■ **DIRECTIONS FOR THIS TASK**: Reproduce the listing exactly, with no pictures in your copy.

■ **INFORMATION PROVIDED**:

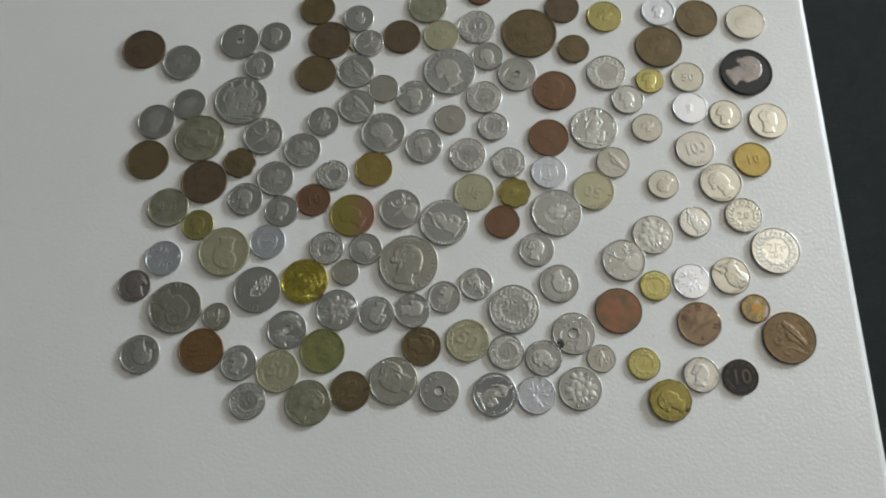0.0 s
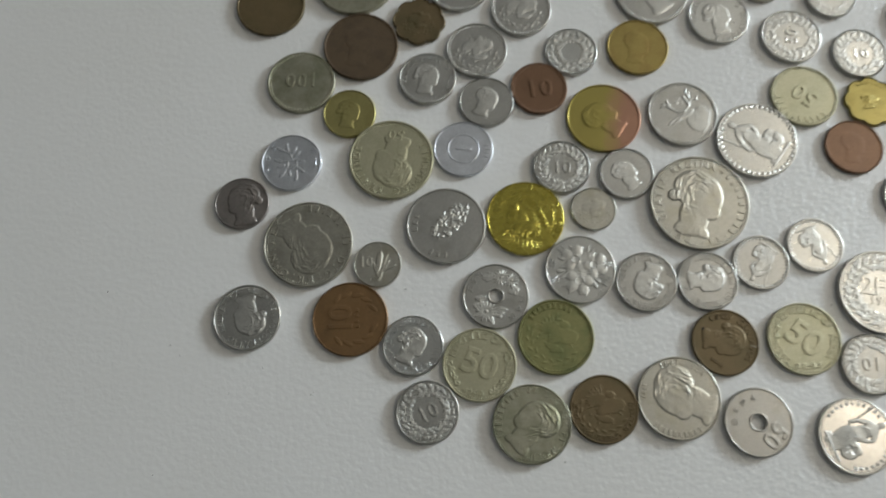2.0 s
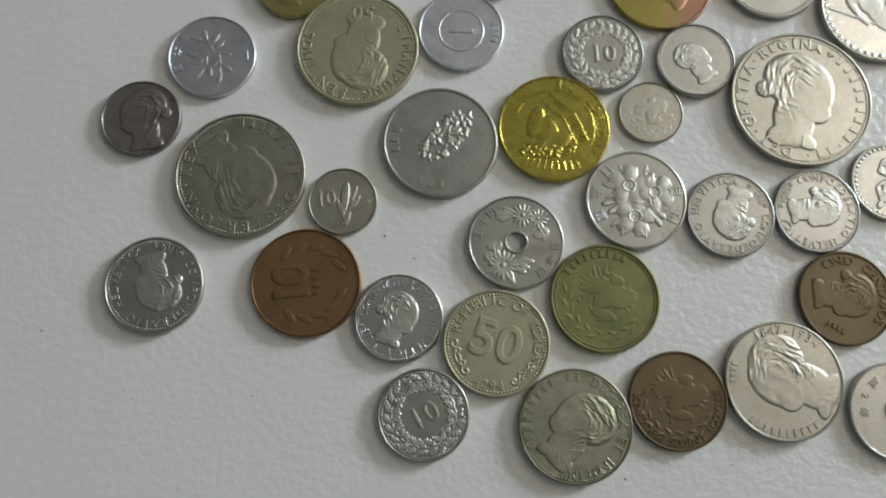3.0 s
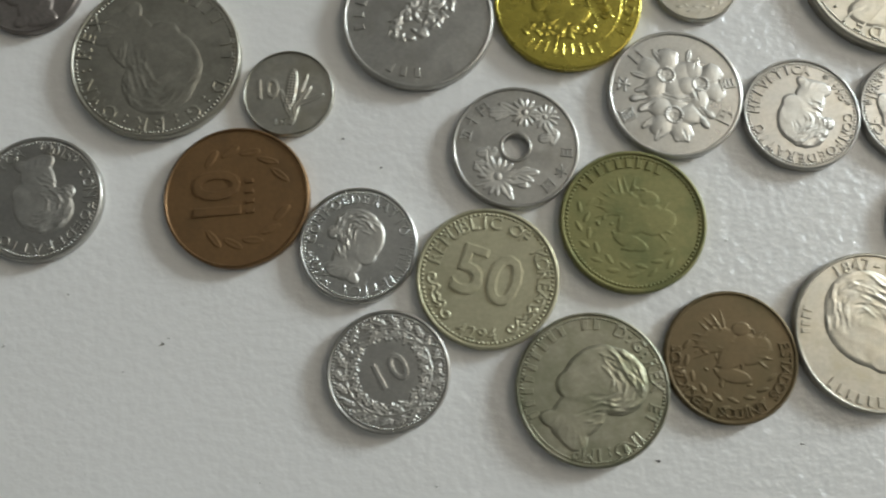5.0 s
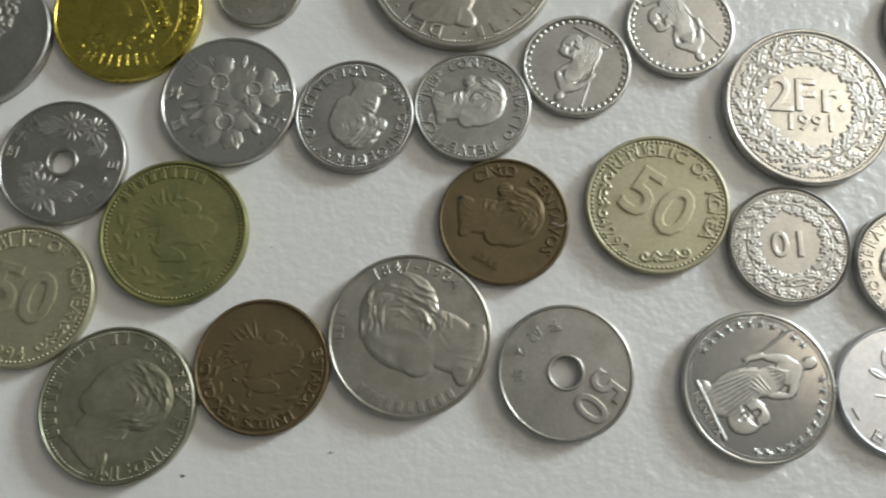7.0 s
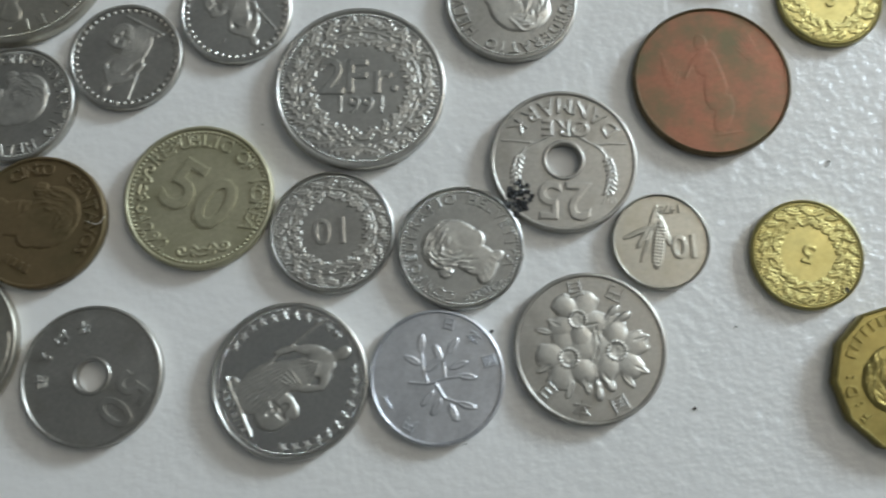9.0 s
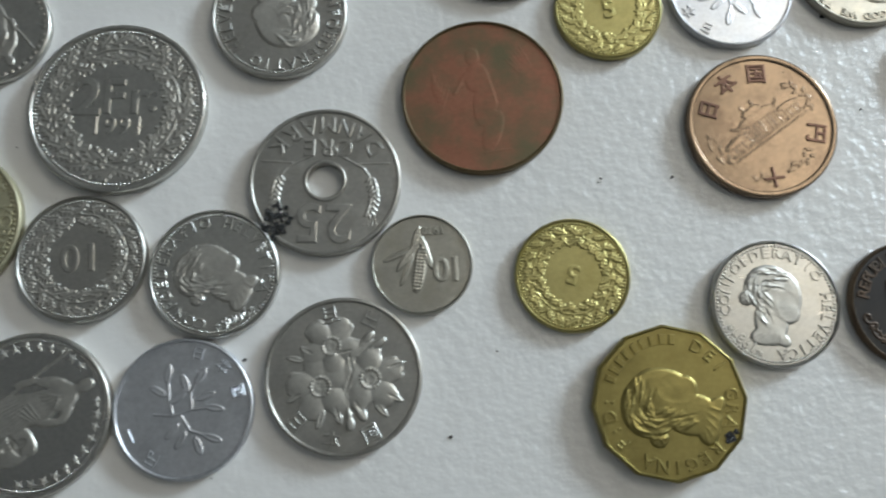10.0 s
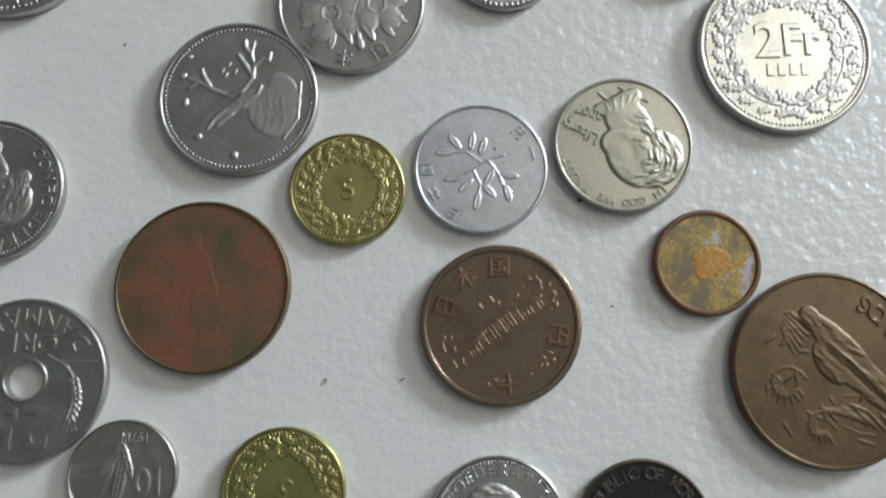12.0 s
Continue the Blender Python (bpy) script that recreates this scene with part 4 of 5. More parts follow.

■ **FINISHED TASK**:
0.0 s
2.0 s
3.0 s
5.0 s
7.0 s
9.0 s
10.0 s
12.0 s
Continue the Blender Python (bpy) script that recreates this scene with part 4 of 5. More parts follow.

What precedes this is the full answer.